Quant aux responsables des établissements, ils n’ont aucune maîtrise sur leur efficacité externe. Si jamais vous leur demandez le taux d’insertion de leurs diplômés, ils vous donneront des chiffres très peu crédibles, gonflés à l’évidence.  Peu d’entre eux avait pensé à l’insertion.

Le Pr Papa Guèye soutient : ''La majorité des établissements publics comme privés ne sont pas outillés pour donner le taux d’insertion de leurs diplômés. Ils n’ont pas d’indicateurs sur leur efficacité externe. Il y a des privés qui le mettent sur des papiers publicitaires, mais je n’ai pas vu d’études''. Les premières initiatives sont inspirées par l’Autorité nationale d'assurance qualité de l'enseignement supérieur (ANAQ-SUP), parce que cela fait partie désormais des critères d’évaluation. 

Par ailleurs, au-lieu de faire leur mea culpa et de redresser la barre, les responsables préfèrent accuser les étudiants, qu'ils qualifient soit pas assez entreprenants, soit de prétentieux. A l’IAM, le directeur des études M. Camara incrimine : ''Les étudiants qui échouent n’ont pas d’ambition. Après le Bac, ils ne savent pas ce qu’ils veulent. Nous ne pouvons pas les transformer''. Son collègue de l’IMC affirme que la quasi-totalité de la dernière promotion a trouvé refuge sur le marché. ''ceux qui n’ont pas de travail, c’est parce qu’ils font la fine bouche. Ils ne prennent pas les boulots qui s’offrent à eux'', déclare-t-il

Saturation du tertiaire

Si le taux de chômage est devenu aussi élevé, c’est que quelque part, les écoles forment pour un secteur déjà saturé.  ''Il est vrai que le tissu économique sénégalais ne peut pas absorber tous ces diplômés'', avoue le directeur Accréditation et relations institutionnelles de Bordeaux Management School (BEM), El Hadji Malick Faye. Il y a néanmoins quelqu’un comme le directeur de l’IMC qui ne croit pas à la saturation, ni même à un nombre pléthorique d’écoles de commerce. ''Le monde d’aujourd’hui est un monde ouvert. L’essentiel est d’avoir d’abord la formation. Moi j’ai fait la science politique. Rien ne me disait que je serais là aujourd’hui'', argumente Mamadou Gaye.

Dans tous les cas, le constat est unanime. Presque toutes les écoles proposent les mêmes filières, celles du tertiaire. Ce n’est pas pour rien que les gens de l’ISM disent que l’IAM, c’est en fait ISM modifié d’une lettre. Si cette affirmation est valable pour le nom, elle l’est aussi pour les options. Banque, assurance, marketing, communication, ressources humaines, audit… ''Sur les 70 EPES recensés, avance M. Niasse, 59 établissements, soit 84,30%, proposent des formations en commerce, particulièrement en commerce international, en management, en marketing ou en comptabilité. L’informatique que proposent 38 EPES sur les 70, soit 54,29% des  établissements,  vient  en  deuxième  position''.

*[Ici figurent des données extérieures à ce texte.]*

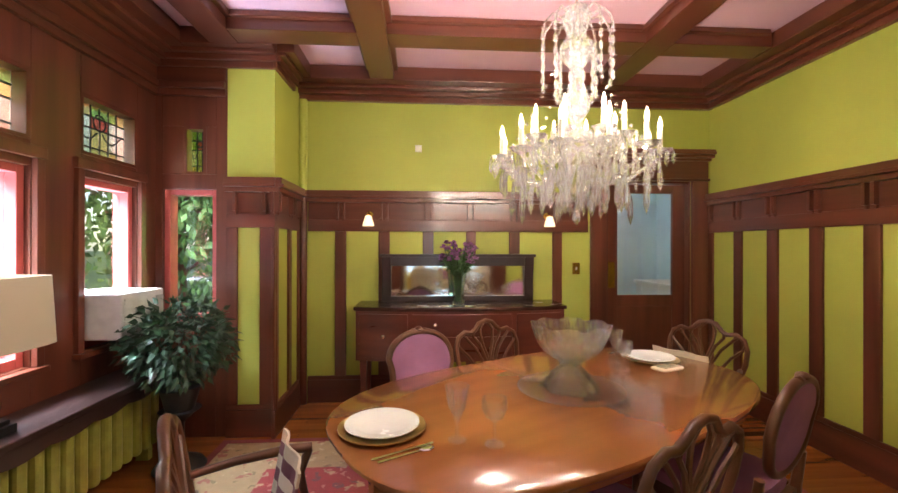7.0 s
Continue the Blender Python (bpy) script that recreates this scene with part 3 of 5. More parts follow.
# ---- living room bay with curtained windows ----
SHEER = mat("sheer_white_curtain", (0.72, 0.84, 0.9), 0.8, trans=0.0)
_p = SHEER.node_tree
_t = _p.nodes.new("ShaderNodeBsdfTranslucent")
_t.inputs[0].default_value = (0.62, 0.85, 0.95, 1)
_m = _p.nodes.new("ShaderNodeMixShader")
_m.inputs[0].default_value = 0.7
_p.links.new(_p.nodes["Principled BSDF"].outputs[0], _m.inputs[1])
_p.links.new(_t.outputs[0], _m.inputs[2])
_p.links.new(_m.outputs[0], _p.nodes["Material Output"].inputs[0])
DRAPE = pattern("gold_damask_drape", (0.50, 0.40, 0.19), [(0.40, 0.32, 0.13)], 9)
bay = [((-3.75, 0.13), (-3.22, -0.55)), ((-3.22, -0.55), (-1.98, -0.55)), ((-1.98, -0.55), (-1.45, 0.13))]
for i, (p, q) in enumerate(bay):
    L = math.dist(p, q)
    m = pose(p[0], p[1], 0, 0, 0, math.degrees(math.atan2(q[1] - p[1], q[0] - p[0])))
    o0, o1 = (0.14, L - 0.14)
    structure(B().box(0, o0, -0.12, 0, 0, H).box(o1, L, -0.12, 0, 0, H).box(o0, o1, -0.12, 0, 0, 0.72).box(o0, o1, -0.12, 0, 2.2, H), "wall_bay_%d" % (i + 1), YELLOW, "golden yellow wall of the curtained bay", m=m)
    w = thing("window", m, "tall sash window behind a sheer white curtain", "window", "living room windows")
    w["kind"] = "structure"
    B().box(o0, o0 + 0.05, -0.11, -0.03, 0.72, 2.2).box(o1 - 0.05, o1, -0.11, -0.03, 0.72, 2.2).box(o0 + 0.05, o1 - 0.05, -0.11, -0.03, 0.72, 0.78).box(o0 + 0.05, o1 - 0.05, -0.11, -0.03, 2.14, 2.2).box(o0 + 0.05, o1 - 0.05, -0.10, -0.04, 1.44, 1.48).put("frame", BROWN, w, bevel=0.004)
    g = B().box(o0 + 0.05, o1 - 0.05, -0.075, -0.07, 0.78, 2.14).put("pane", CLEAR, w)
    g.visible_shadow = False
    c = thing("sheer_curtain", m, "sheer white curtain hanging in soft folds at the window", "curtain", "sheer curtains")
    n = int(L / 0.02)
    sh = B()
    rs = [[(o0 + (o1 - o0) * k / n, 0.03 + 0.012 * math.sin(k * 1.25), z) for k in range(n + 1)] for z in (0.70, 2.2)]
    vs = [[sh.bm.verts.new(v) for v in r] for r in rs]
    for k in range(n):
        sh.bm.faces.new((vs[0][k], vs[0][k + 1], vs[1][k + 1], vs[1][k]))
    sh.put("cloth", SHEER, c, smooth=True)
    d = thing("drape", m, "gold damask swag and side drapes over the window", "curtain", "gold drapes")
    for u0, u1, sg in ((0.0, 0.34, 1), (L, L - 0.34, -1)):
        dr = B()
        rs = []
        for z in (0.1, 0.9, 1.2, 1.6, 2.0, 2.4):
            k = 0.35 + 0.65 * min(1, max(0, (z - 0.9) / 1.4)) ** 1.5
            rs.append([(u0 + (u1 - u0) * k * j / 20, 0.09 + 0.025 * math.sin(j * 1.6), z) for j in range(21)])
        vs = [[dr.bm.verts.new(v) for v in r] for r in rs]
        for a, e in zip(vs, vs[1:]):
            for j in range(20):
                dr.bm.faces.new((a[j], a[j + 1], e[j + 1], e[j]))
        dr.put("side_drape", DRAPE, d, smooth=True)
    sw = B()
    rs = [[(L * j / 24, 0.12 + 0.012 * math.sin(zz * 9 + j * 0.4), 2.45 - zz * (0.22 + 0.20 * abs(math.sin(math.pi * j / 12)))) for j in range(25)] for zz in (0, 0.33, 0.66, 1.0)]
    vs = [[sw.bm.verts.new(v) for v in r] for r in rs]
    for a, e in zip(vs, vs[1:]):
        for j in range(24):
            sw.bm.faces.new((a[j], a[j + 1], e[j + 1], e[j]))
    sw.put("swag", DRAPE, d, smooth=True)
    r = B()
    r.tube([(0, 0.12, 2.47), (L, 0.12, 2.47)], 0.022, 10)
    r.put("pole", BROWN, d, smooth=True)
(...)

Cette similitude se fait ressentir jusque dans le choix des sigles. A quelle logique obéissent certains choix ? En guise d’exemple, il y a des cas frappants comme ESTM (École Supérieure de Technologie  et  de  Management)  et  ESMT  (École  Supérieure  Multinationale  de Télécommunications), ESAG  (École  Supérieure d’Administration et de Gestion) et CESAG (Centre Africain d’Études Supérieures en Gestion), Institut de Commerce et de Management (ICM) et Institut de Management et de Commerce (IMC), ISEG et ESSEG, HEC et HEG. Des noms qui ne permettent pas aux élèves et parents de se retrouver facilement.

Toutefois, les EPES ne sont pas les seuls responsables des offres de formation. Il y a aussi un certains nombre de facteurs qui échappent à leur contrôle. Le premier est que l’économie sénégalaise est elle-même essentiellement tertiaire. Le deuxième est le profil des bacheliers. Au Sénégal, 70 à 80% des bacheliers sont des littéraires. Ils ne sont donc pas préparés pour les filières scientifiques. 

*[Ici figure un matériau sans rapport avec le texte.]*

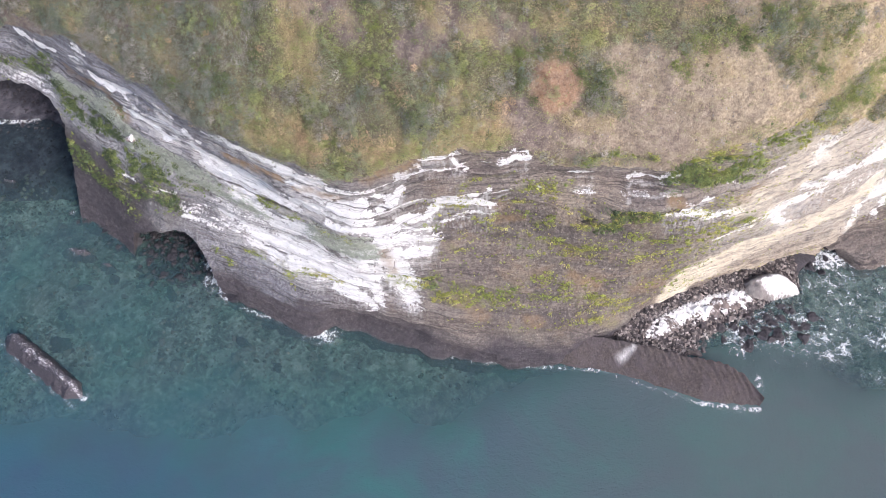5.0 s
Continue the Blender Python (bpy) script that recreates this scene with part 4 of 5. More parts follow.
BARE = [(-103.7, 33.1, -100.4, 27.0, 3.1, 0.9), (-90.0, 31.3, -77.4, 33.9, 1.5, 1.0), (44.0, 49.4, 46.7, 49.5, 1.44, 1.2), (46.7, 49.5, 48.7, 51.5, 1.44, 1.2), (48.4, 53.0, 51.9, 52.6, 1.2, 1.1), (51.9, 52.6, 54.4, 52.8, 1.2, 1.1), (25.5, 49.1, 30.2, 48.2, 1.44, 1.0), (24.4, 44.7, 28.9, 45.6, 1.44, 1.0), (32.3, 44.5, 34.0, 44.5, 0.96, 1.1), (34.0, 44.5, 35.5, 45.1, 0.96, 1.1), (-36.0, 52.9, -31.4, 52.2, 1.84, 1.1), (-31.4, 52.2, -28.2, 50.8, 1.84, 1.1), (-19.9, 50.6, -16.3, 52.6, 1.61, 1.1), (-14.4, 54.6, -10.7, 54.2, 1.61, 1.0)]
BARE += [(-10.7, 54.2, -7.3, 52.8, 1.61, 1.0), (-7.9, 54.1, -3.5, 53.2, 1.38, 1.0), (-4.6, 43.6, -1.4, 41.4, 1.84, 1.0), (-1.4, 41.4, 1.8, 40.6, 1.84, 1.0), (12.8, 49.5, 14.4, 46.0, 2.53, 1.0), (14.4, 46.0, 18.4, 43.0, 2.53, 1.0), (18.1, 47.1, 23.5, 48.3, 2.53, 0.9), (23.5, 48.3, 25.0, 50.7, 2.53, 0.9), (6.5, 42.6, 11.5, 40.8, 1.84, 0.8), (11.5, 40.8, 16.1, 40.8, 1.84, 0.8), (9.8, 51.3, 12.0, 49.9, 1.61, 0.8), (12.0, 49.9, 13.6, 47.3, 1.61, 0.8)]
THICKET = [(-82.2, 19.5, -79.7, 19.2, 1.84, 1.1), (-79.7, 19.2, -76.7, 18.9, 1.84, 1.1), (-76.8, 18.3, -74.0, 17.8, 2.04, 1.2), (-74.0, 17.8, -71.5, 17.6, 2.04, 1.2), (-72.7, 16.7, -69.7, 16.9, 2.45, 1.2), (-69.7, 16.9, -66.8, 16.7, 2.45, 1.2), (-72.6, 13.5, -68.8, 14.7, 1.43, 1.0), (-68.8, 14.7, -64.6, 15.9, 1.43, 1.0), (-86.7, 23.0, -84.2, 23.9, 1.22, 0.9), (-84.2, 23.9, -83.2, 22.7, 1.22, 0.9), (-64.1, 17.9, -61.1, 18.5, 1.22, 0.9), (7.2, 27.0, 8.9, 26.6, 1.02, 0.9), (10.4, 29.4, 12.5, 29.4, 1.22, 1.0), (12.5, 29.4, 14.7, 29.4, 1.22, 1.0)]
THICKET += [(19.3, 35.4, 21.7, 35.7, 1.43, 1.0), (21.7, 35.7, 24.3, 35.7, 1.43, 1.0), (24.1, 36.3, 27.3, 35.7, 1.43, 1.0), (27.3, 35.7, 28.7, 35.7, 1.43, 1.0), (-19.1, 12.4, -17.7, 12.6, 0.5, 0.7)]
ASHEN = [(-82.3, 22.1, -79.8, 21.9, 1.26, 1.1), (-79.8, 21.9, -76.8, 21.9, 1.26, 1.1), (-76.8, 21.9, -72.1, 23.8, 1.26, 1.1), (-72.1, 23.8, -69.1, 20.8, 1.26, 1.1), (-69.2, 20.5, -65.5, 20.1, 1.44, 1.1), (-65.5, 20.1, -61.8, 19.6, 1.44, 1.1), (-61.8, 19.6, -58.0, 19.7, 1.26, 1.0), (-58.0, 19.7, -54.8, 19.4, 1.26, 1.0), (-35.5, 19.5, -33.0, 19.2, 1.44, 0.8), (-33.0, 19.2, -28.6, 19.8, 1.44, 0.8), (-54.9, 18.7, -51.7, 18.7, 0.9, 0.6), (-51.7, 18.7, -45.5, 17.6, 0.9, 0.6)]
LEDGE_GREEN += [(30.1, 37.9, 34.2, 37.9, 0.8, 1.1), (34.2, 37.9, 37.6, 39.0, 0.8, 1.1), (37.6, 39.0, 39.8, 40.4, 0.8, 1.1), (31.4, 39.7, 35.8, 39.1, 0.7, 1.0), (35.8, 39.1, 38.7, 41.9, 0.7, 1.0), (49.4, 37.4, 53.0, 37.6, 0.6, 0.8), (53.0, 37.6, 56.1, 39.3, 0.6, 0.8)]
CREAM += [(29.9, 27.7, 33.2, 29.4, 0.9, 0.8), (33.2, 29.4, 37.0, 32.7, 0.9, 0.8), (37.0, 32.7, 40.2, 34.1, 0.9, 0.8), (42.8, 33.7, 46.3, 34.1, 0.8, 0.7), (46.3, 34.1, 50.3, 33.4, 0.8, 0.7), (36.3, 35.9, 39.5, 37.7, 0.7, 0.7), (39.5, 37.7, 43.1, 36.9, 0.7, 0.7), (36.6, 29.7, 39.0, 31.2, 0.8, 0.8), (39.0, 31.2, 41.5, 32.0, 0.8, 0.8)]
OCHRE = [(-76.7, 25.7, -73.6, 28.2, 0.48, 1.0), (-73.6, 28.2, -71.5, 28.2, 0.48, 1.0), (-71.3, 25.2, -69.1, 24.9, 0.6, 0.9), (-49.9, 28.4, -45.3, 29.1, 0.48, 1.1), (-45.3, 29.1, -41.2, 30.0, 0.48, 1.1), (-38.6, 29.1, -35.2, 30.0, 0.36, 0.8), (-35.2, 30.0, -31.8, 30.0, 0.36, 0.8), (17.7, 32.6, 20.8, 31.2, 0.48, 0.9), (-27.2, 35.2, -23.8, 36.5, 0.6, 0.9), (-23.8, 36.5, -20.3, 37.7, 0.6, 0.9), (4.4, 15.9, 7.6, 14.4, 0.6, 0.9), (-7.8, 25.0, -4.4, 25.9, 0.48, 0.8), (-14.0, 10.8, -10.4, 8.9, 0.72, 0.6), (-2.7, 8.7, -1.4, 8.0, 0.6, 0.7)]
OCHRE += [(-25.4, 18.8, -24.7, 13.3, 0.48, 0.7), (-80.5, 25.8, -77.6, 25.7, 0.6, 0.6), (15.2, 12.0, 18.5, 10.8, 0.96, 0.6), (22.9, 39.4, 26.3, 39.8, 0.72, 0.7), (28.9, 29.4, 30.5, 31.8, 0.6, 0.7)]
LEVELS = sorted(CONTOURS)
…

D’où le redressement de la barre prôné par les autorités actuels, surtout le duo de scientifiques composé du Président Macky Sall et de son ministre de l’Enseignement supérieur, Mary Teuw Niane. ''Nous avons accrédité dix licences au mois de mars, les 80%, c’est des licences STEM, parce que le ministre, en saisissant l’ANAQ-SUP, a précisé qu’il souhaitait recevoir les bacheliers des licences à orientation STEM'', renseigne le Pr Guèye.